■ PROBLEM STATEMENT
Repeat the material verbatim and drop the pictures.

■ INFORMATION SUPPLIED
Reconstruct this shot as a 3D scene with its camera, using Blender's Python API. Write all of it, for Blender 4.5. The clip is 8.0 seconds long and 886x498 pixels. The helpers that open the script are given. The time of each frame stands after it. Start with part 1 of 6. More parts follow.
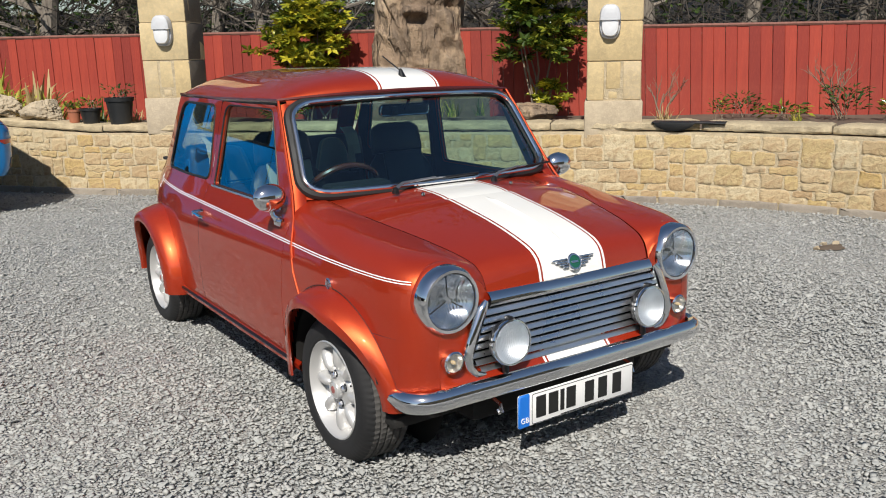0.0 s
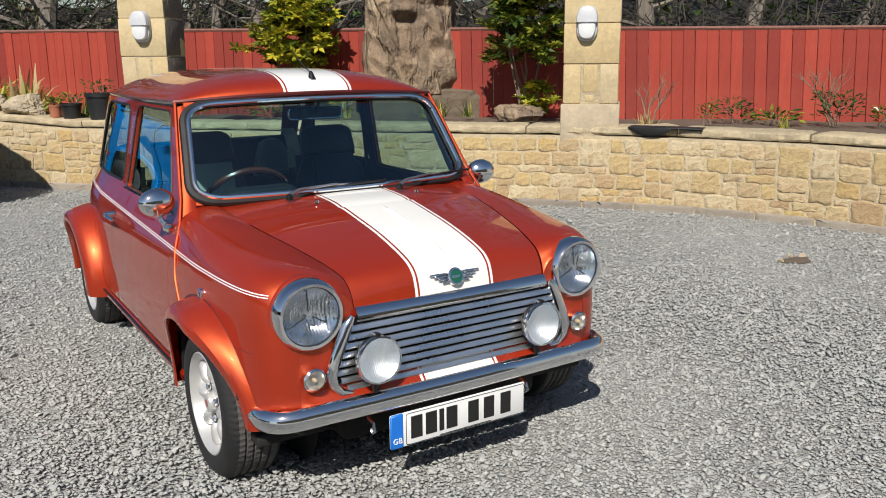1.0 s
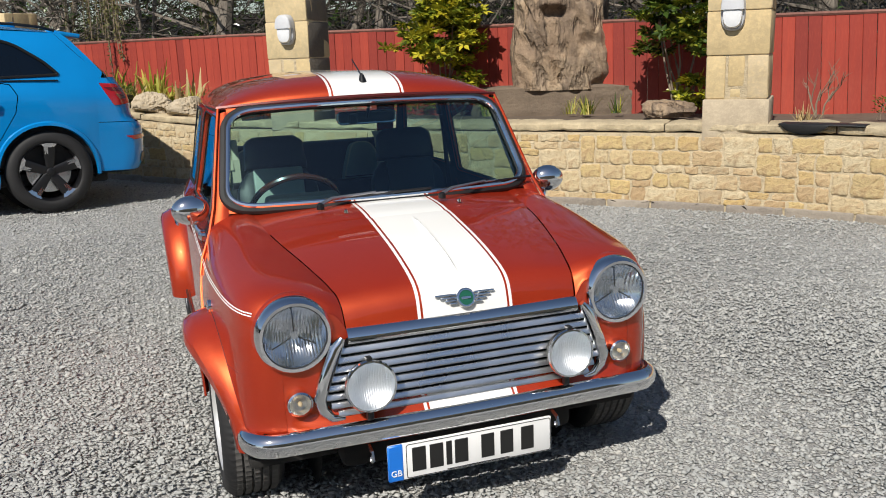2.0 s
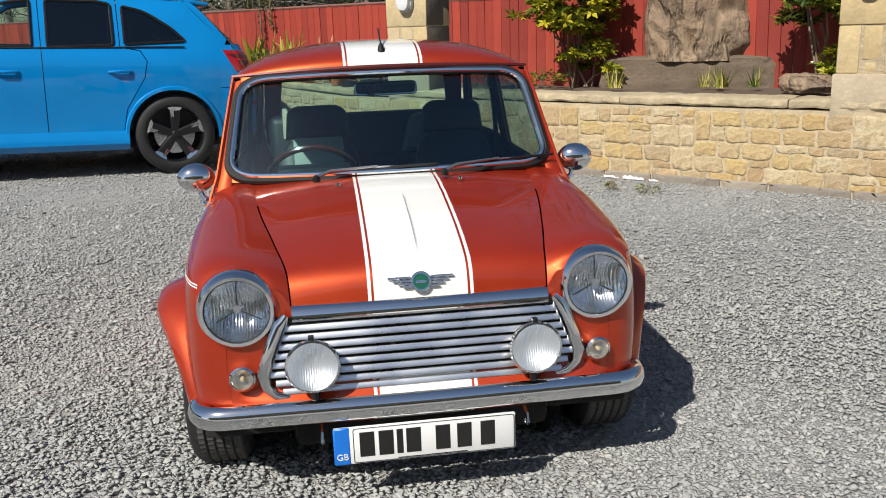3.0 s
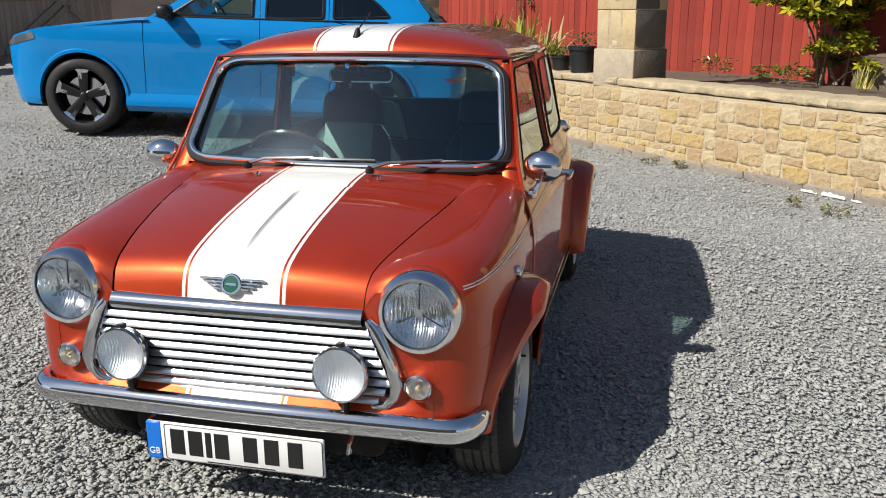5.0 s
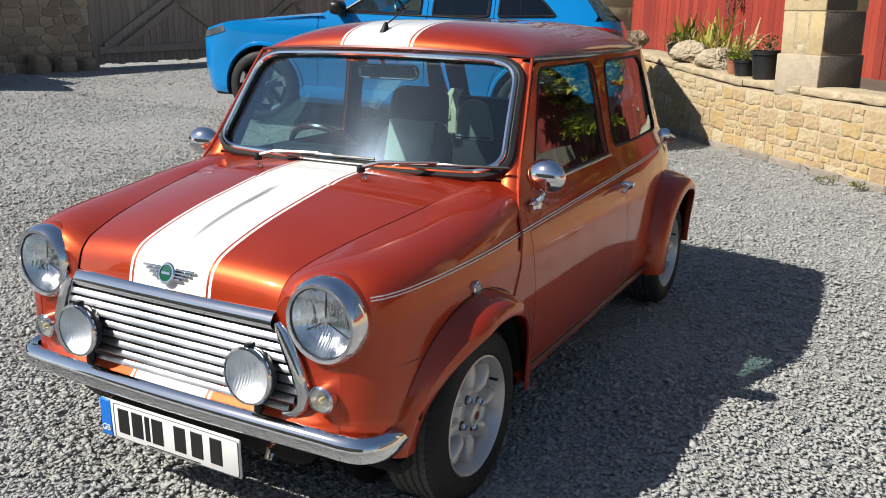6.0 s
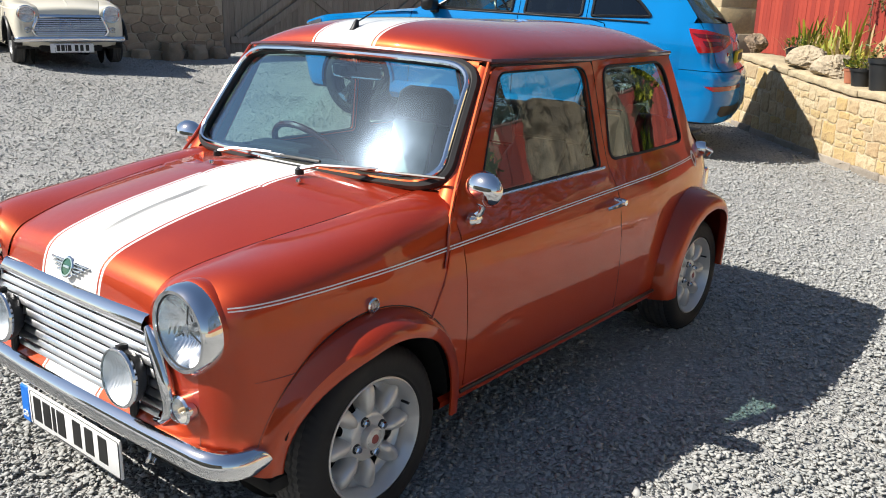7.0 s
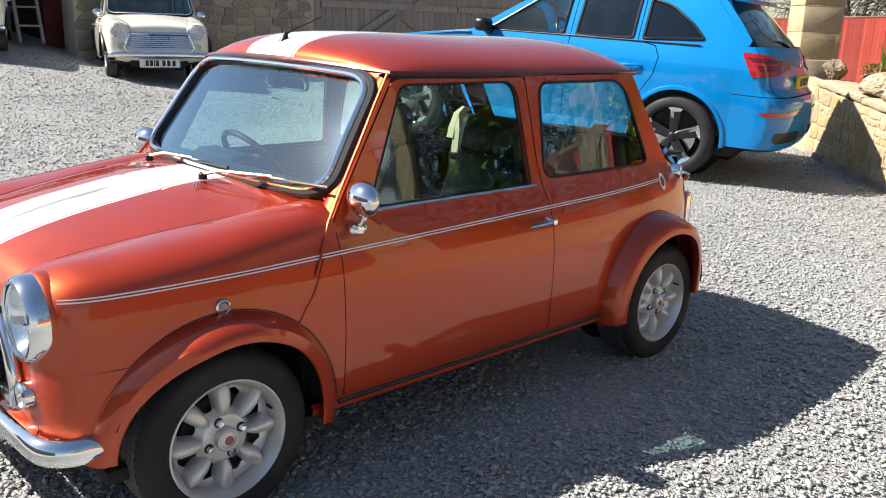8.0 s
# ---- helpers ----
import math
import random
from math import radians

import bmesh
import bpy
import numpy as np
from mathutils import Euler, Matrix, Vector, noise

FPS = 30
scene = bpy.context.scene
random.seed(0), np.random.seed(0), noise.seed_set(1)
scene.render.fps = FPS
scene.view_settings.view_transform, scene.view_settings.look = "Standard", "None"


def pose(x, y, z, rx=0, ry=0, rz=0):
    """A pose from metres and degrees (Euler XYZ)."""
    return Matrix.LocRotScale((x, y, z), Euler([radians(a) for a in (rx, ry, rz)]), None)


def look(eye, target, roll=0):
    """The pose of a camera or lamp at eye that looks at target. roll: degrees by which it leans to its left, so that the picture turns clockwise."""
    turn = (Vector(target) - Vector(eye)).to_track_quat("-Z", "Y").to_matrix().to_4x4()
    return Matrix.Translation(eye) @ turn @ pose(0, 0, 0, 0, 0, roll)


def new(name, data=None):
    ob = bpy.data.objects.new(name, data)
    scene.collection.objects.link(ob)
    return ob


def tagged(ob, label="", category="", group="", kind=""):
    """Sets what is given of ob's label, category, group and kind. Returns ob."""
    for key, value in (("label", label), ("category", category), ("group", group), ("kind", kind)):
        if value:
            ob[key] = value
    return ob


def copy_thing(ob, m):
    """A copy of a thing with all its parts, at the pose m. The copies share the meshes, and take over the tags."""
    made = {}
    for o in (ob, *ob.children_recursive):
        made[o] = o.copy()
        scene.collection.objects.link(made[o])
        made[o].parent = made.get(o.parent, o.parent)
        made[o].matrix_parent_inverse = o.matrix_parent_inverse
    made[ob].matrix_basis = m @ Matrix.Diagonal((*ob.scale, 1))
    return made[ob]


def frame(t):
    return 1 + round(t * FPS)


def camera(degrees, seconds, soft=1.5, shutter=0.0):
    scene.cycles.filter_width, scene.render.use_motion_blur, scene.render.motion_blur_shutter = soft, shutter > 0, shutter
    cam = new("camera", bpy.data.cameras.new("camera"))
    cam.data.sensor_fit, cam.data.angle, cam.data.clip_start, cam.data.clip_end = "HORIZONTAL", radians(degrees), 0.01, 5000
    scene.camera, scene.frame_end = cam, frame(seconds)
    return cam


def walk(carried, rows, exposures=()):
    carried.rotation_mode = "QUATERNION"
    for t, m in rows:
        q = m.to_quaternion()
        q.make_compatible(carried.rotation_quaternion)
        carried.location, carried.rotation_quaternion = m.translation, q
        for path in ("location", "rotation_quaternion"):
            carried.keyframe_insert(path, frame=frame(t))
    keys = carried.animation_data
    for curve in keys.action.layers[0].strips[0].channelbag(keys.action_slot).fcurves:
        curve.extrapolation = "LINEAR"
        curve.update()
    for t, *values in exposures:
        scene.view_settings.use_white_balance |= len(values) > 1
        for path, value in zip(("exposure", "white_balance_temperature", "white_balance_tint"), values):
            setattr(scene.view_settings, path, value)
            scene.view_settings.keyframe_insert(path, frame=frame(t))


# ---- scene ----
cam = camera(54.8, 8.0, soft=1.0)
PATH = [
    (0, (-1.891, -2.465, 1.349), (-0.806, -0.845, 0.9), -1.3),
    (0.5, (-1.719, -2.521, 1.347), (-0.638, -0.901, 0.893), -1.0),
    (1, (-1.431, -2.622, 1.361), (-0.394, -0.973, 0.909), -0.5),
    (1.5, (-1.154, -2.646, 1.354), (-0.315, -0.887, 0.903), -1.4),
    (2, (-0.843, -2.647, 1.364), (-0.2, -0.808, 0.91), -2.1),
    (2.2, (-0.722, -2.659, 1.362), (-0.186, -0.79, 0.897), -2.6),
    (3.3, (-0.048, -2.665, 1.345), (0.179, -0.748, 0.822), -1.4),
    (3.5, (0.085, -2.629, 1.353), (0.302, -0.712, 0.824), -1.1),
    (4, (0.41, -2.567, 1.349), (0.456, -0.64, 0.816), -1.2),
    (4.5, (0.755, -2.504, 1.359), (0.47, -0.6, 0.818), -1.3),
    (4.7, (0.865, -2.451, 1.358), (0.52, -0.557, 0.815), -0.7),
    (5.8, (1.536, -2.016, 1.328), (0.684, -0.288, 0.791), -0.3),
    (6, (1.667, -1.933, 1.331), (0.73, -0.25, 0.79), 0.3),
    (6.4, (1.854, -1.762, 1.316), (0.838, -0.127, 0.774), 1.5),
    (6.5, (1.888, -1.717, 1.317), (0.842, -0.103, 0.769), 1.5),
    (6.6, (1.931, -1.671, 1.318), (0.848, -0.082, 0.767), 1.6),
    (7, (2.091, -1.459, 1.347), (0.885, 0.037, 0.793), 1.4),
    (7.2, (2.189, -1.362, 1.306), (0.921, 0.074, 0.731), -2.1),
    (7.4, (2.305, -1.277, 1.333), (1.013, 0.153, 0.8), 1.3),
    (7.5, (2.36, -1.243, 1.339), (1.065, 0.193, 0.831), 2.3),
    (7.9, (2.53, -1.058, 1.334), (1.162, 0.306, 0.816), 2.8),
    (8, (2.57, -1.008, 1.332), (1.164, 0.32, 0.821), 2.0),
]
EXPOSURES = [(0.0, 0.18), (2.2, 0.20), (4.5, 0.27), (6.0, 0.42), (7.0, 0.72), (8.0, 1.06)]
walk(cam, [(t, look(eye, target, roll)) for t, eye, target, roll in PATH], EXPOSURES)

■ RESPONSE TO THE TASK
Reconstruct this shot as a 3D scene with its camera, using Blender's Python API. Write all of it, for Blender 4.5. The clip is 8.0 seconds long and 886x498 pixels. The helpers that open the script are given. The time of each frame stands after it. Start with part 1 of 6. More parts follow.
0.0 s
1.0 s
2.0 s
3.0 s
5.0 s
6.0 s
7.0 s
8.0 s
# ---- helpers ----
import math
import random
from math import radians

import bmesh
import bpy
import numpy as np
from mathutils import Euler, Matrix, Vector, noise

FPS = 30
scene = bpy.context.scene
random.seed(0), np.random.seed(0), noise.seed_set(1)
scene.render.fps = FPS
scene.view_settings.view_transform, scene.view_settings.look = "Standard", "None"


def pose(x, y, z, rx=0, ry=0, rz=0):
    """A pose from metres and degrees (Euler XYZ)."""
    return Matrix.LocRotScale((x, y, z), Euler([radians(a) for a in (rx, ry, rz)]), None)


def look(eye, target, roll=0):
    """The pose of a camera or lamp at eye that looks at target. roll: degrees by which it leans to its left, so that the picture turns clockwise."""
    turn = (Vector(target) - Vector(eye)).to_track_quat("-Z", "Y").to_matrix().to_4x4()
    return Matrix.Translation(eye) @ turn @ pose(0, 0, 0, 0, 0, roll)


def new(name, data=None):
    ob = bpy.data.objects.new(name, data)
    scene.collection.objects.link(ob)
    return ob


def tagged(ob, label="", category="", group="", kind=""):
    """Sets what is given of ob's label, category, group and kind. Returns ob."""
    for key, value in (("label", label), ("category", category), ("group", group), ("kind", kind)):
        if value:
            ob[key] = value
    return ob


def copy_thing(ob, m):
    """A copy of a thing with all its parts, at the pose m. The copies share the meshes, and take over the tags."""
    made = {}
    for o in (ob, *ob.children_recursive):
        made[o] = o.copy()
        scene.collection.objects.link(made[o])
        made[o].parent = made.get(o.parent, o.parent)
        made[o].matrix_parent_inverse = o.matrix_parent_inverse
    made[ob].matrix_basis = m @ Matrix.Diagonal((*ob.scale, 1))
    return made[ob]


def frame(t):
    return 1 + round(t * FPS)


def camera(degrees, seconds, soft=1.5, shutter=0.0):
    scene.cycles.filter_width, scene.render.use_motion_blur, scene.render.motion_blur_shutter = soft, shutter > 0, shutter
    cam = new("camera", bpy.data.cameras.new("camera"))
    cam.data.sensor_fit, cam.data.angle, cam.data.clip_start, cam.data.clip_end = "HORIZONTAL", radians(degrees), 0.01, 5000
    scene.camera, scene.frame_end = cam, frame(seconds)
    return cam


def walk(carried, rows, exposures=()):
    carried.rotation_mode = "QUATERNION"
    for t, m in rows:
        q = m.to_quaternion()
        q.make_compatible(carried.rotation_quaternion)
        carried.location, carried.rotation_quaternion = m.translation, q
        for path in ("location", "rotation_quaternion"):
            carried.keyframe_insert(path, frame=frame(t))
    keys = carried.animation_data
    for curve in keys.action.layers[0].strips[0].channelbag(keys.action_slot).fcurves:
        curve.extrapolation = "LINEAR"
        curve.update()
    for t, *values in exposures:
        scene.view_settings.use_white_balance |= len(values) > 1
        for path, value in zip(("exposure", "white_balance_temperature", "white_balance_tint"), values):
            setattr(scene.view_settings, path, value)
            scene.view_settings.keyframe_insert(path, frame=frame(t))


# ---- scene ----
cam = camera(54.8, 8.0, soft=1.0)
PATH = [
    (0, (-1.891, -2.465, 1.349), (-0.806, -0.845, 0.9), -1.3),
    (0.5, (-1.719, -2.521, 1.347), (-0.638, -0.901, 0.893), -1.0),
    (1, (-1.431, -2.622, 1.361), (-0.394, -0.973, 0.909), -0.5),
    (1.5, (-1.154, -2.646, 1.354), (-0.315, -0.887, 0.903), -1.4),
    (2, (-0.843, -2.647, 1.364), (-0.2, -0.808, 0.91), -2.1),
    (2.2, (-0.722, -2.659, 1.362), (-0.186, -0.79, 0.897), -2.6),
    (3.3, (-0.048, -2.665, 1.345), (0.179, -0.748, 0.822), -1.4),
    (3.5, (0.085, -2.629, 1.353), (0.302, -0.712, 0.824), -1.1),
    (4, (0.41, -2.567, 1.349), (0.456, -0.64, 0.816), -1.2),
    (4.5, (0.755, -2.504, 1.359), (0.47, -0.6, 0.818), -1.3),
    (4.7, (0.865, -2.451, 1.358), (0.52, -0.557, 0.815), -0.7),
    (5.8, (1.536, -2.016, 1.328), (0.684, -0.288, 0.791), -0.3),
    (6, (1.667, -1.933, 1.331), (0.73, -0.25, 0.79), 0.3),
    (6.4, (1.854, -1.762, 1.316), (0.838, -0.127, 0.774), 1.5),
    (6.5, (1.888, -1.717, 1.317), (0.842, -0.103, 0.769), 1.5),
    (6.6, (1.931, -1.671, 1.318), (0.848, -0.082, 0.767), 1.6),
    (7, (2.091, -1.459, 1.347), (0.885, 0.037, 0.793), 1.4),
    (7.2, (2.189, -1.362, 1.306), (0.921, 0.074, 0.731), -2.1),
    (7.4, (2.305, -1.277, 1.333), (1.013, 0.153, 0.8), 1.3),
    (7.5, (2.36, -1.243, 1.339), (1.065, 0.193, 0.831), 2.3),
    (7.9, (2.53, -1.058, 1.334), (1.162, 0.306, 0.816), 2.8),
    (8, (2.57, -1.008, 1.332), (1.164, 0.32, 0.821), 2.0),
]
EXPOSURES = [(0.0, 0.18), (2.2, 0.20), (4.5, 0.27), (6.0, 0.42), (7.0, 0.72), (8.0, 1.06)]
walk(cam, [(t, look(eye, target, roll)) for t, eye, target, roll in PATH], EXPOSURES)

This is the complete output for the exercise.